= Marcoat =

Marcoat was a minor Gascon troubadour and joglar who flourished in the mid twelfth century. He is often cited in connexion with Eleanor of Aquitaine and is placed in a hypothetical "school" of poetry which includes Bernart de Ventadorn, Marcabru, Cercamon, Jaufre Rudel, Peire Rogier, and Peire de Valeria among others. Of all his works, only two sirventes survive: Mentre m'obri eis huisel and Una re.us dirai, en Serra.

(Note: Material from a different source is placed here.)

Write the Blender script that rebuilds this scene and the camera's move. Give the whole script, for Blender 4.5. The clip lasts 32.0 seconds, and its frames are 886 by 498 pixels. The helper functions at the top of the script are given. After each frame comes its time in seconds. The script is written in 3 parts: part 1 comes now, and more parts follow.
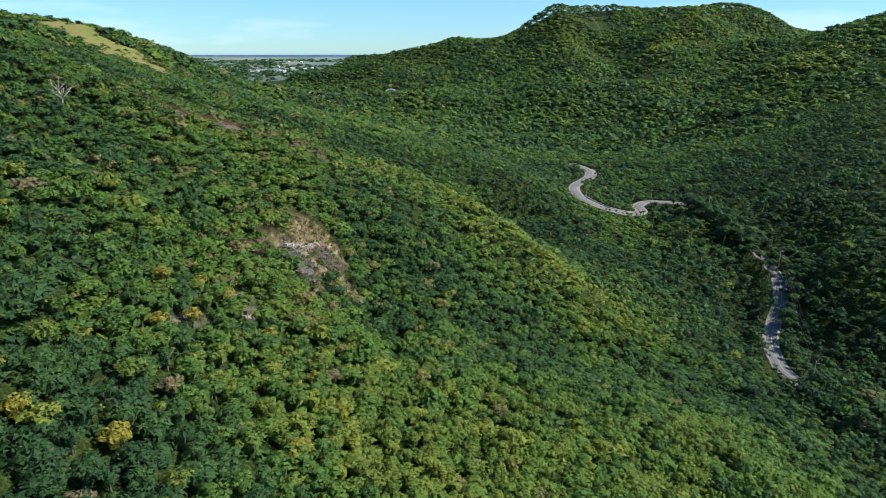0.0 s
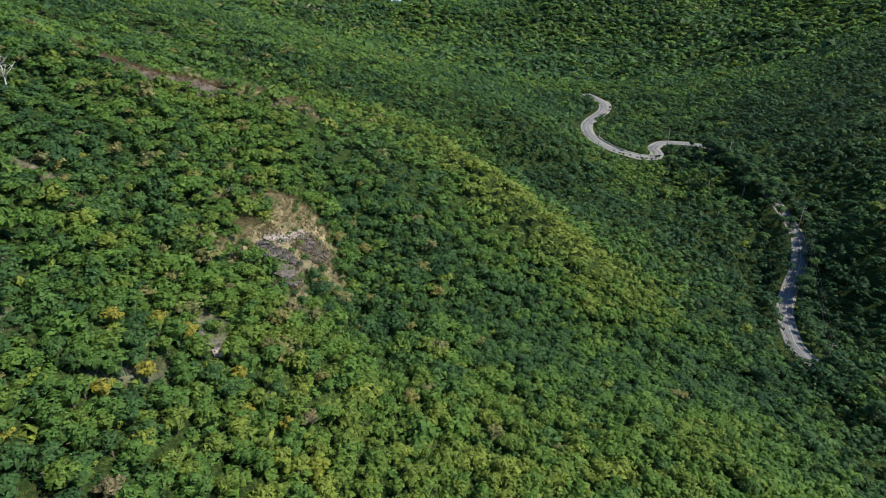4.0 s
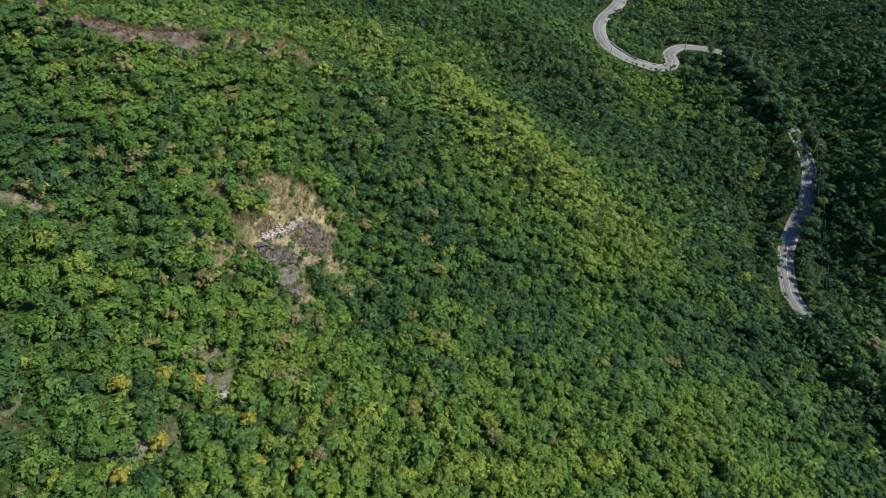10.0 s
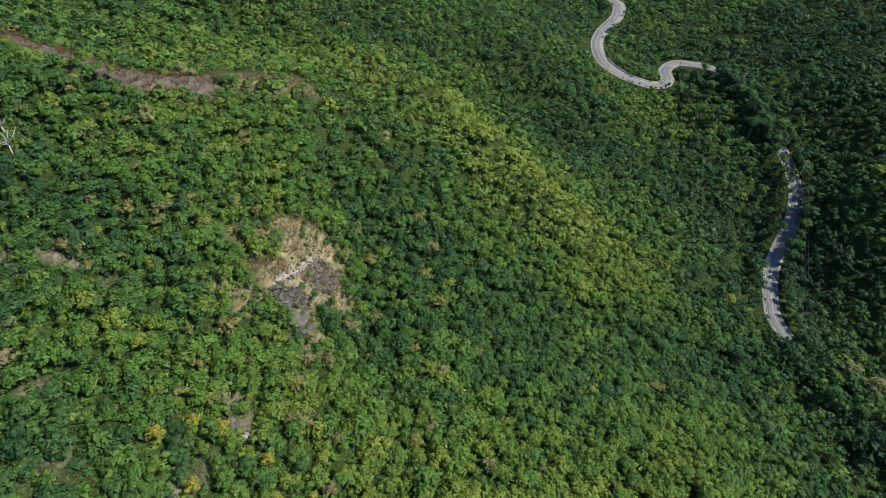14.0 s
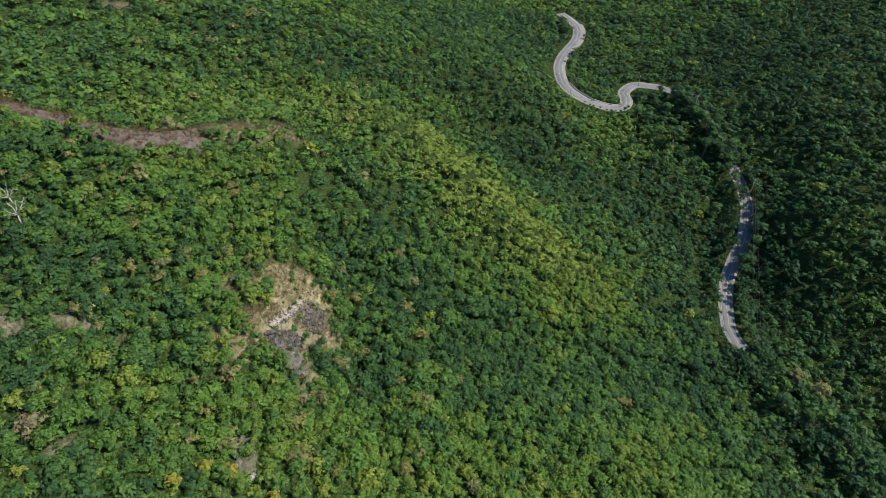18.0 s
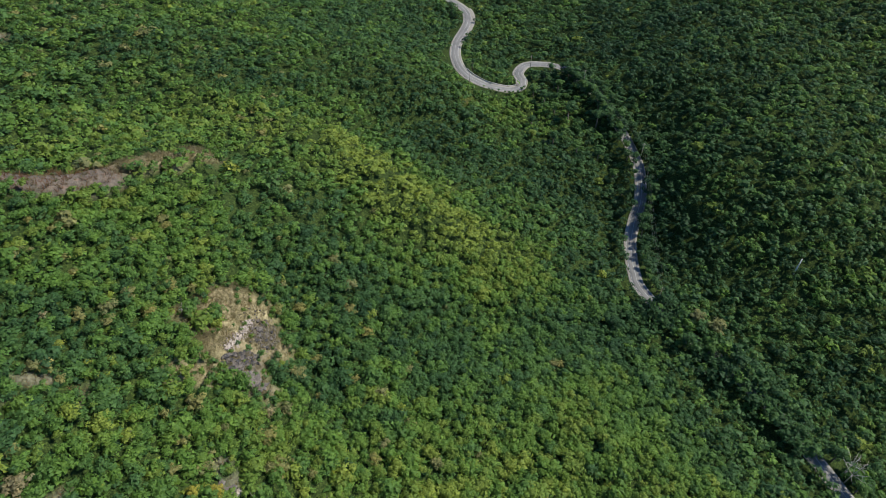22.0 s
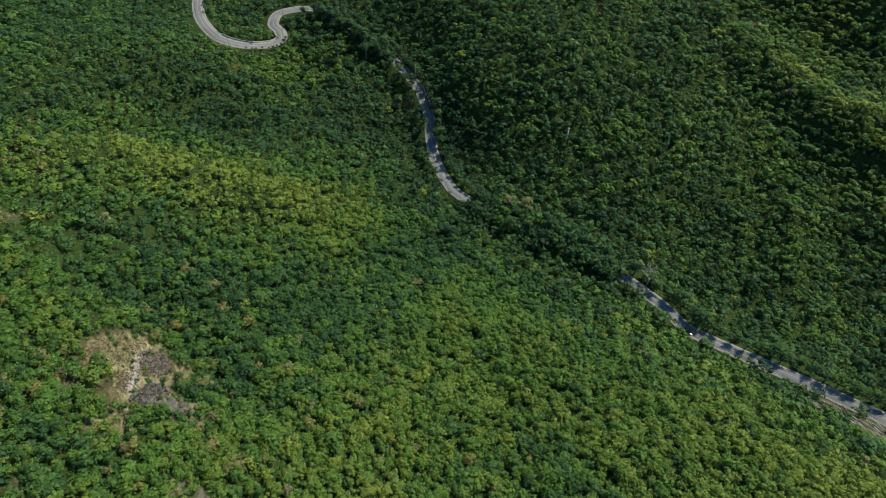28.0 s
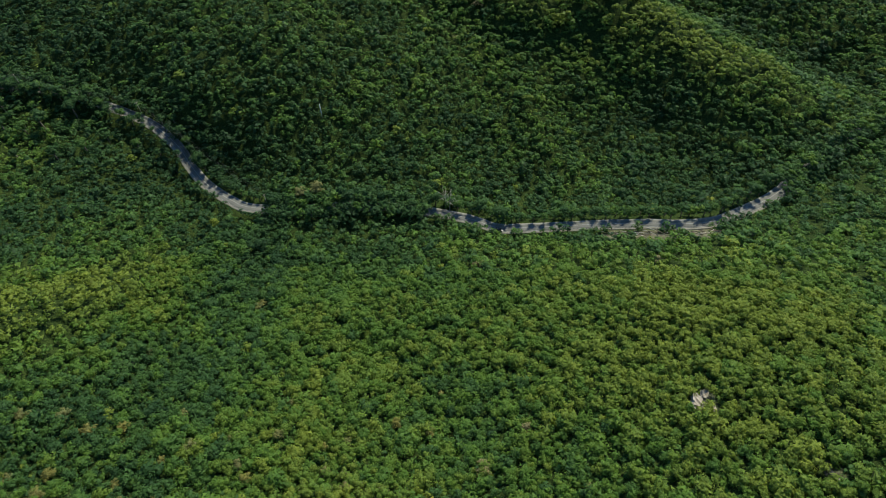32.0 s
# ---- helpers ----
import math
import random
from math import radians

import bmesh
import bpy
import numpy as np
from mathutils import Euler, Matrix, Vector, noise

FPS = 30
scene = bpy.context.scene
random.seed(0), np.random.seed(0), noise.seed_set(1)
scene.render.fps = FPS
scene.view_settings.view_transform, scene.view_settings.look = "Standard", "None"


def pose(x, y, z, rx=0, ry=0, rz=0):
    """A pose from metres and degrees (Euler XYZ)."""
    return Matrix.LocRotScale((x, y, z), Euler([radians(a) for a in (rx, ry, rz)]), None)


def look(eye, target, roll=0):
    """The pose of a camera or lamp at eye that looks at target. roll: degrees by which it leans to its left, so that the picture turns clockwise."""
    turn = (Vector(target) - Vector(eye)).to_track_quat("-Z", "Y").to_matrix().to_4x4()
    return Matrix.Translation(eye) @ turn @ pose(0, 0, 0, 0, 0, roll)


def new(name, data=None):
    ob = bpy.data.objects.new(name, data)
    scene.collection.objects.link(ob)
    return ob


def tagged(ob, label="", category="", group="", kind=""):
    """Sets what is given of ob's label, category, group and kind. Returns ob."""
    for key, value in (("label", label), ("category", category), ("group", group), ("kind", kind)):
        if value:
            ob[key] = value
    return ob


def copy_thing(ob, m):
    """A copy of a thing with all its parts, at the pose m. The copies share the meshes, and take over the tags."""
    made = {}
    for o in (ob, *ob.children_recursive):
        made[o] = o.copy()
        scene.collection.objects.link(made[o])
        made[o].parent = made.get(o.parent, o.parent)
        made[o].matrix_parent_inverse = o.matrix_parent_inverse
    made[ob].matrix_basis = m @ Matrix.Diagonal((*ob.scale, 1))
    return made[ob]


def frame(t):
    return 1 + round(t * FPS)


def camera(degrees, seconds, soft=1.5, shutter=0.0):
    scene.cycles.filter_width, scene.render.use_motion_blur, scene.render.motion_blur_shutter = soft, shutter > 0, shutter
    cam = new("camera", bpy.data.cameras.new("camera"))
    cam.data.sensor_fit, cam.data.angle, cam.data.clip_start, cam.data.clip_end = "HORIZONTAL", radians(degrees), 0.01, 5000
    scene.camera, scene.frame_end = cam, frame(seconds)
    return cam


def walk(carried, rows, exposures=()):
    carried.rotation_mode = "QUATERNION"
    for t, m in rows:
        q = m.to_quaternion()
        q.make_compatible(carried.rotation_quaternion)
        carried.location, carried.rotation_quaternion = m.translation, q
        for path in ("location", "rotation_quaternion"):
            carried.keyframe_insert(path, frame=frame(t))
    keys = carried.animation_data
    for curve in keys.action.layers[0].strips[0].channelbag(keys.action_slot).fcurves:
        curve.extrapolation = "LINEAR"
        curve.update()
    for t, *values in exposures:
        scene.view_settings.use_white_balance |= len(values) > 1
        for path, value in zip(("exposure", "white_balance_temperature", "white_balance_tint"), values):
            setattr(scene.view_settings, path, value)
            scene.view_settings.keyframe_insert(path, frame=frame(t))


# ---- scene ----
cam = camera(72.40, 32.0, soft=0.75)
PATH = [
    (0, (0.00, 0.00, 120.00), (-0.00, 94.95, 88.62), -0.07),
    (0.5, (0.12, 2.56, 121.83), (0.01, 97.26, 89.69), -0.11),
    (1, (0.26, 5.43, 123.70), (0.06, 99.86, 90.79), -0.09),
    (1.5, (0.67, 7.94, 125.23), (0.42, 102.03, 91.36), -0.10),
    (2, (1.12, 10.47, 126.75), (0.77, 103.68, 90.53), -0.05),
    (2.5, (1.67, 13.00, 128.59), (1.22, 105.32, 90.16), -0.00),
    (3, (2.18, 15.49, 130.52), (1.63, 106.86, 89.89), 0.00),
    (3.5, (3.03, 17.89, 132.50), (1.89, 108.18, 89.53), -0.02),
    (5.5, (3.82, 29.33, 140.71), (2.17, 114.95, 89.06), 0.02),
    (6, (3.72, 31.67, 143.01), (2.15, 116.05, 89.37), 0.03),
    (6.5, (3.64, 33.60, 145.19), (2.09, 116.75, 89.65), 0.02),
    (7, (3.52, 35.17, 147.41), (1.97, 117.21, 90.25), 0.06),
    (7.5, (3.33, 36.49, 149.57), (1.90, 117.53, 91.01), 0.04),
    (8, (3.23, 37.64, 151.83), (1.82, 117.65, 91.85), 0.06),
    (8.5, (2.96, 38.69, 153.90), (1.62, 117.80, 92.74), 0.09),
    (9, (3.01, 39.40, 156.24), (1.59, 117.55, 93.87), 0.05),
    (9.5, (2.96, 40.16, 158.51), (1.55, 117.29, 94.89), 0.04),
    (10, (2.91, 40.69, 160.60), (1.54, 116.78, 95.73), 0.07),
    (10.5, (2.81, 41.12, 162.58), (1.52, 116.20, 96.54), 0.16),
    (11, (2.88, 41.54, 164.77), (1.64, 116.02, 98.05), 0.22),
    (11.5, (2.89, 41.71, 166.78), (1.57, 116.01, 99.86), 0.23),
    (12, (3.00, 41.93, 169.12), (1.58, 116.22, 102.19), 0.17),
    (12.5, (3.03, 41.89, 171.51), (1.57, 116.20, 104.61), 0.19),
    (13, (2.93, 41.54, 173.79), (1.46, 115.95, 107.00), 0.19),
    (13.5, (2.97, 41.38, 176.14), (1.51, 115.85, 109.42), 0.18),
    (14, (3.23, 41.24, 178.48), (1.66, 115.78, 111.84), 0.12),
    (14.5, (3.18, 41.15, 180.71), (1.68, 115.74, 114.13), 0.18),
    (16.5, (2.94, 39.29, 189.70), (3.02, 114.01, 123.24), 0.16),
    (17, (2.56, 38.74, 191.73), (4.41, 113.46, 125.29), 0.17),
    (17.5, (2.17, 38.25, 193.54), (4.74, 112.98, 127.14), 0.14),
    (18, (1.81, 37.82, 195.39), (4.54, 112.61, 129.07), 0.18),
    (18.5, (1.32, 37.20, 197.09), (5.13, 111.99, 130.82), 0.18),
    (19, (0.78, 36.62, 198.92), (6.17, 111.36, 132.70), 0.18),
    (19.5, (0.18, 36.00, 200.87), (7.06, 110.63, 134.66), 0.18),
    (20, (-0.63, 35.23, 202.47), (7.52, 109.73, 136.26), 0.18),
    (20.5, (-1.39, 34.66, 204.25), (7.98, 108.44, 137.41), 0.13),
    (21, (-2.10, 34.00, 206.27), (9.01, 106.75, 138.57), 0.06),
    (21.5, (-3.00, 33.52, 208.26), (10.86, 105.04, 139.76), 0.02),
    (22, (-4.09, 32.86, 209.90), (12.10, 103.25, 140.74), -0.11),
    (22.5, (-5.38, 32.40, 211.80), (12.35, 101.64, 141.87), -0.09),
    (23, (-6.61, 31.71, 213.52), (12.35, 99.93, 142.90), -0.05),
    (23.5, (-7.78, 31.13, 215.35), (11.83, 98.36, 143.97), -0.09),
    (24, (-8.94, 30.51, 217.24), (11.90, 96.60, 145.16), -0.18),
    (24.5, (-10.11, 29.80, 219.03), (12.83, 94.43, 146.25), -0.30),
    (25, (-11.40, 29.49, 221.01), (14.10, 92.26, 147.45), -0.29),
    (25.5, (-12.79, 29.05, 222.71), (15.16, 89.89, 148.43), -0.38),
    (27.5, (-20.87, 30.57, 228.25), (17.25, 82.02, 151.44), 0.12),
    (28, (-22.42, 30.84, 230.07), (18.47, 79.20, 152.69), 0.03),
    (28.5, (-24.35, 31.36, 232.11), (18.91, 76.61, 154.12), -0.04),
    (29, (-26.50, 32.09, 233.58), (18.73, 74.44, 155.08), -0.12),
    (29.5, (-28.67, 33.30, 235.08), (18.57, 72.41, 156.10), -0.18),
    (30, (-30.64, 34.58, 236.97), (18.87, 69.50, 157.41), -0.33),
    (30.5, (-32.78, 36.47, 238.76), (18.70, 66.91, 158.61), -0.27),
    (31, (-34.48, 38.11, 240.78), (18.79, 63.27, 159.97), -0.31),
    (31.5, (-36.04, 40.21, 242.92), (19.39, 59.30, 161.90), -0.26),
    (32, (-37.12, 41.89, 244.50), (19.02, 58.54, 163.44), -0.39),
]
walk(cam, [(t, look(eye, target, roll)) for t, eye, target, roll in PATH],
     exposures=((0, 0.54, 6500, 10), (19, 0.54, 6500, 10), (25, 0.38, 6500, 8), (29, 0.28, 6800, 0), (32, 0.23, 7000, -3)))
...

Marcoat was an innovator building off the work of the contemporary Gascon Marcabru, whose death he recalls in one of his works c. 1150. Nonetheless, his works are very simple, the stanzas being composed of three heptasyllables rhyming in the form AAB. It was he who first used the term sirventes to describe his poems; the word appears in both of his surviving works, twice in one:
Mentre m'obri eis huisel,
un sirventes escubel
en giteira inz s'arena
. . .
Mon serventes no val plus,
que faitz es de bos moz clus
apren lo, Domeing Sarena.
The meaning of these verses is obscure, as he was an early practitioner of the trobar clus style. According to himself, he wrote vers contradizentz (contradictory verses). He was a model for the later troubadour Raimbaut d'Aurenga.